Scientists at Microsoft have recently released a report regarding a text-to-speech system. Named VALL-E, Microsoft’s new system doesn’t come as a surprise, especially given that examples like “Sister Google” have already gained significant popularity among internet users.
However, upon reading the report, we can uncover some surprising and even chilling details. The scientists assert that VALL-E “can be used to synthesize a person’s voice with high quality, using only a 3-second audio clip of an unidentified speaker.”
VALL-E Virtual Voice Generation Software has potential but also brings many risks – (Image: Internet).
In other words, Microsoft’s system only needs to hear us speak for 3 seconds to synthesize a voice that closely resembles the original. According to the report, the database used to train VALL-E was compiled by Meta (the parent company of Facebook) and consists of 60,000 hours of speech recorded by 7,000 individuals.

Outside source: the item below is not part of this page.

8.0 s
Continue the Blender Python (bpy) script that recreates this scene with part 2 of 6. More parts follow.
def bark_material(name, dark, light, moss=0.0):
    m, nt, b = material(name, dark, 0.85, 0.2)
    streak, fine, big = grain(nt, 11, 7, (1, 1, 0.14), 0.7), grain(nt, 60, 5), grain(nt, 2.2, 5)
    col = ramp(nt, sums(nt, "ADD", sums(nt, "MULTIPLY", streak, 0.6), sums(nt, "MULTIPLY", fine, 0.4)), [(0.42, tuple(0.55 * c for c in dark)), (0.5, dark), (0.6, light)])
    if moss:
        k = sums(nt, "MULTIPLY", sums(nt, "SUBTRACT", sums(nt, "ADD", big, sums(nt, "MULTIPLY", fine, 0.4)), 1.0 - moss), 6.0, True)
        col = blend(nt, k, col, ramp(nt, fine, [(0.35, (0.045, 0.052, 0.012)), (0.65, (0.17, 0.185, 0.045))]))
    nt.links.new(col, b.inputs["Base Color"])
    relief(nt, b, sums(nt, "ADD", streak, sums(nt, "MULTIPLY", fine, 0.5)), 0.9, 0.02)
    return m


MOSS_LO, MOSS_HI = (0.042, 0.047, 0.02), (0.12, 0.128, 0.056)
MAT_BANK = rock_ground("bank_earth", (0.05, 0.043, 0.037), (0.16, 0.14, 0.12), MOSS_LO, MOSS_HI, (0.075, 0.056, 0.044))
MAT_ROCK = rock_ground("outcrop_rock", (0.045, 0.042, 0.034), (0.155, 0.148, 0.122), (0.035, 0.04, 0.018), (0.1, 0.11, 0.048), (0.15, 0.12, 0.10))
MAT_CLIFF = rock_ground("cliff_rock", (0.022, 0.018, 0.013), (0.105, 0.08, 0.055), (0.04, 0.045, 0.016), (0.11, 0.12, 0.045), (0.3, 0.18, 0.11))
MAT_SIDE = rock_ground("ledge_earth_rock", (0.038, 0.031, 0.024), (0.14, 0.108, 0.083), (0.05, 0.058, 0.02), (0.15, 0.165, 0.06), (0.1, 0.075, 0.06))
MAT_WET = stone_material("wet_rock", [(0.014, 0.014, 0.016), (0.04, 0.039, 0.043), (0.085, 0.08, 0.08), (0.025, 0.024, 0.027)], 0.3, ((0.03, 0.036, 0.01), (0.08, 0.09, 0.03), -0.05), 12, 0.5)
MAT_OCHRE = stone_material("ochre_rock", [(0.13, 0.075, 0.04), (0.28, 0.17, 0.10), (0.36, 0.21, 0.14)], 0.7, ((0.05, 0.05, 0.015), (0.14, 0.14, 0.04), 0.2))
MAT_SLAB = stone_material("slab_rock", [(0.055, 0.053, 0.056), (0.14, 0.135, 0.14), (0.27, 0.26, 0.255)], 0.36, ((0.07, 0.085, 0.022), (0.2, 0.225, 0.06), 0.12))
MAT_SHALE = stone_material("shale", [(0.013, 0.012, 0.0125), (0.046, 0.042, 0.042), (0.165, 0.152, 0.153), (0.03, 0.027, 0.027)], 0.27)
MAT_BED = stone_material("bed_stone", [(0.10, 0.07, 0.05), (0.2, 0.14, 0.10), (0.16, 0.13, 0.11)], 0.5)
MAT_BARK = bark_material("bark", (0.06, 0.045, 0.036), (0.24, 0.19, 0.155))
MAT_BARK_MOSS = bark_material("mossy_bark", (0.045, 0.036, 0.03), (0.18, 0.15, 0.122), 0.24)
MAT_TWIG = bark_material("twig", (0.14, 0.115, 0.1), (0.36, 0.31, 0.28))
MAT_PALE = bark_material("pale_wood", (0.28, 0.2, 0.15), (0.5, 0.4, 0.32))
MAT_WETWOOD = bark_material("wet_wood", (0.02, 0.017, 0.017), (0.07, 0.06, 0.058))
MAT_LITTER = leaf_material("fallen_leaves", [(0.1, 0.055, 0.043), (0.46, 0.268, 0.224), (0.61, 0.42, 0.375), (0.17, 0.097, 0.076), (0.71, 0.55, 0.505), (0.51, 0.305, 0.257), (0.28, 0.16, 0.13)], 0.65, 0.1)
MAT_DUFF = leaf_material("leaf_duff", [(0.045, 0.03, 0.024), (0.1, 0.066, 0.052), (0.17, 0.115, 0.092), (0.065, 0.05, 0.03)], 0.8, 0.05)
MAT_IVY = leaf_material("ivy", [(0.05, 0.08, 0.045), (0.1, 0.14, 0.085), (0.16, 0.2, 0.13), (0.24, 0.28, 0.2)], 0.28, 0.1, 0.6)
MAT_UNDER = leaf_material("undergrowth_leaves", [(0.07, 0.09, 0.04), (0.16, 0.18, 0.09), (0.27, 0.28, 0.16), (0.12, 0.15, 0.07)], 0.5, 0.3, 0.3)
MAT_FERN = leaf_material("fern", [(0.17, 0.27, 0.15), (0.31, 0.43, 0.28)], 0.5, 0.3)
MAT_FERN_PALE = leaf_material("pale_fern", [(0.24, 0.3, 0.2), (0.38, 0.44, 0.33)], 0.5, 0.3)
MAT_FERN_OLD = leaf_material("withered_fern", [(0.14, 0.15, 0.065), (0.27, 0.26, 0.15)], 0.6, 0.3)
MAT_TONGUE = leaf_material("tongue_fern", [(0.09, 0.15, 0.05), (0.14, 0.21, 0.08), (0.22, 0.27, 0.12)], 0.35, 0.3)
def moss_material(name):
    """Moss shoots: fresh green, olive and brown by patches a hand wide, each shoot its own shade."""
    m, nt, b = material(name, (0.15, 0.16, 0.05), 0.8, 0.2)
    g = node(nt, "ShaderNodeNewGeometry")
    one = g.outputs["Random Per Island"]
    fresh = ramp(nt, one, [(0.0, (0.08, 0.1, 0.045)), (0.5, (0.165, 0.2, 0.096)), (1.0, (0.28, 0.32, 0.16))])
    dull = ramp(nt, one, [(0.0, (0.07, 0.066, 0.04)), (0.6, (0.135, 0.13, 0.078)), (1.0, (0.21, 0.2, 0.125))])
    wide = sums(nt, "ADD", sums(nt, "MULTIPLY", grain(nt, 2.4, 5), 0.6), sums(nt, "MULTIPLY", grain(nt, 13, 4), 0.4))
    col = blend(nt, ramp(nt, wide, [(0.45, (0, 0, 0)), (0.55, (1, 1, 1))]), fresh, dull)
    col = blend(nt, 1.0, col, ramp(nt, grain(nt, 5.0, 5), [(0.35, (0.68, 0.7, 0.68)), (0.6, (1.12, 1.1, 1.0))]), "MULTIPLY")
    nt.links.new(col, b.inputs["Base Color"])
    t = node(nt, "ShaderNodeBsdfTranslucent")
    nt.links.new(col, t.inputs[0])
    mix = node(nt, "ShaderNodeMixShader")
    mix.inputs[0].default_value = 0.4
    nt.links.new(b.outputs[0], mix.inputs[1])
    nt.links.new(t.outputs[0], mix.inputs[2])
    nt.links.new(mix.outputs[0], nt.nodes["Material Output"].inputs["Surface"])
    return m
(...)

Freelance technology journalist Chris Matyszczyk listened to some audio clips and shared his impressions on ZDNet. He heard a male voice speaking for 3 seconds, followed by an 8-second audio clip produced by VALL-E, and remarked that it was difficult to discern which was the human speaker and which was the AI-generated sound.

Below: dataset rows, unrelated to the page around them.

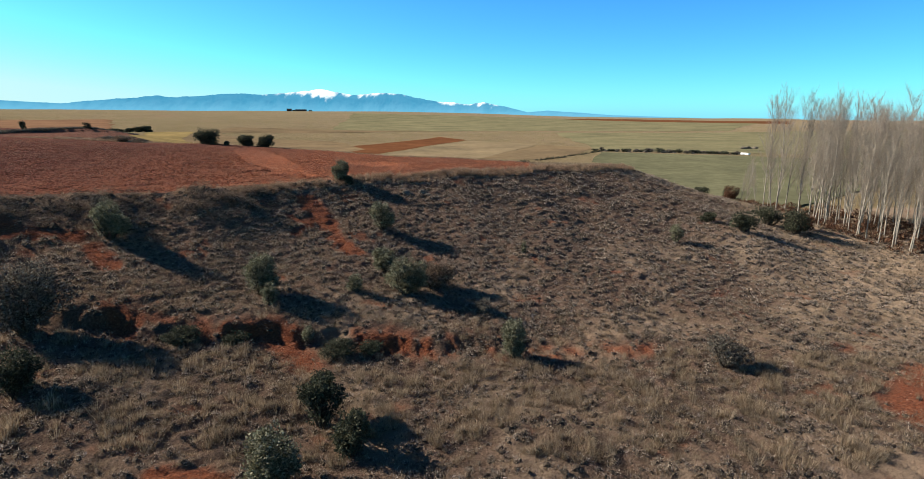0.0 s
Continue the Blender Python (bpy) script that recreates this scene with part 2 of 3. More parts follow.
SHED = bark_material("dark_shed_wall", (0.0175, 0.0196, 0.021), (0.042, 0.042, 0.042), 2.0)
GREEN_CROP = crop_material("green_crop", (0.1, 0.096, 0.053), (0.15, 0.14, 0.08))
RED_CROP = crop_material("red_tilled", (0.11, 0.045, 0.02), (0.155, 0.066, 0.032))
TAN_CROP = crop_material("tan_stubble", (0.175, 0.128, 0.073), (0.235, 0.175, 0.104))
YELLOW_CROP = crop_material("yellow_stubble", (0.19, 0.135, 0.055), (0.265, 0.19, 0.082))
OLIVE_CROP = crop_material("olive_stubble", (0.146, 0.127, 0.066), (0.196, 0.172, 0.096))
FALLOW_CROP = crop_material("red_fallow", (0.15, 0.082, 0.046), (0.22, 0.125, 0.074))
BROWN_CROP = crop_material("brown_stubble", (0.145, 0.1, 0.056), (0.2, 0.142, 0.082))


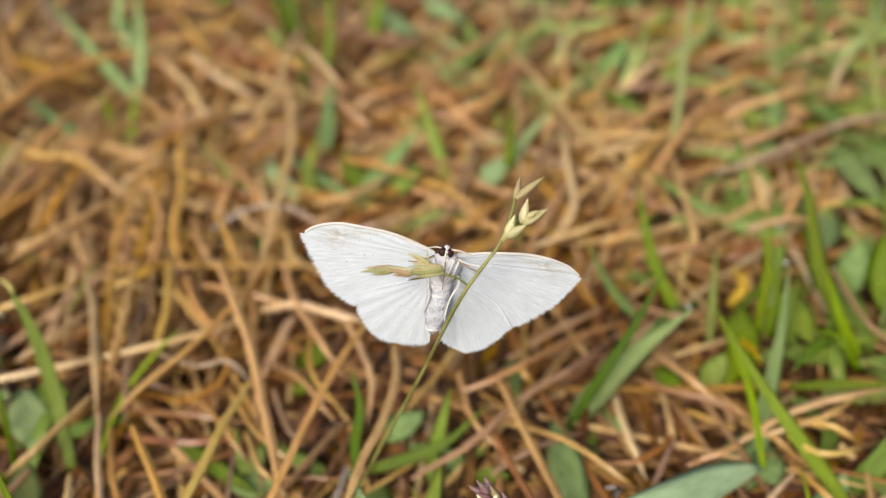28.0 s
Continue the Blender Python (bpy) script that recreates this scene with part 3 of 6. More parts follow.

Although VALL-E’s choice of words does not yet fully mimic human speech, he still found it “scary.”
Most of us are accustomed to automated calls, where a pre-recorded voice or an automated voice can be heard on the other end. With a system like VALL-E, machine-generated voices can achieve an unprecedented level of polish.
It is indeed challenging to speculate on what the future may hold when malicious actors could potentially exploit a phone call to record your voice and impersonate you to deceive others. This concern is heightened by researchers claiming they can recreate “emotions and sound environments” using just a 3-second recording.
The researchers, who are the creators of the VALL-E system, do not offer any innovative solutions, suggesting that the best current approach is to develop a system to detect voice synthesis created by machines. It’s hard to question why they are doing this, as in the tech industry, most responses would be “if it can be done, it should be done.”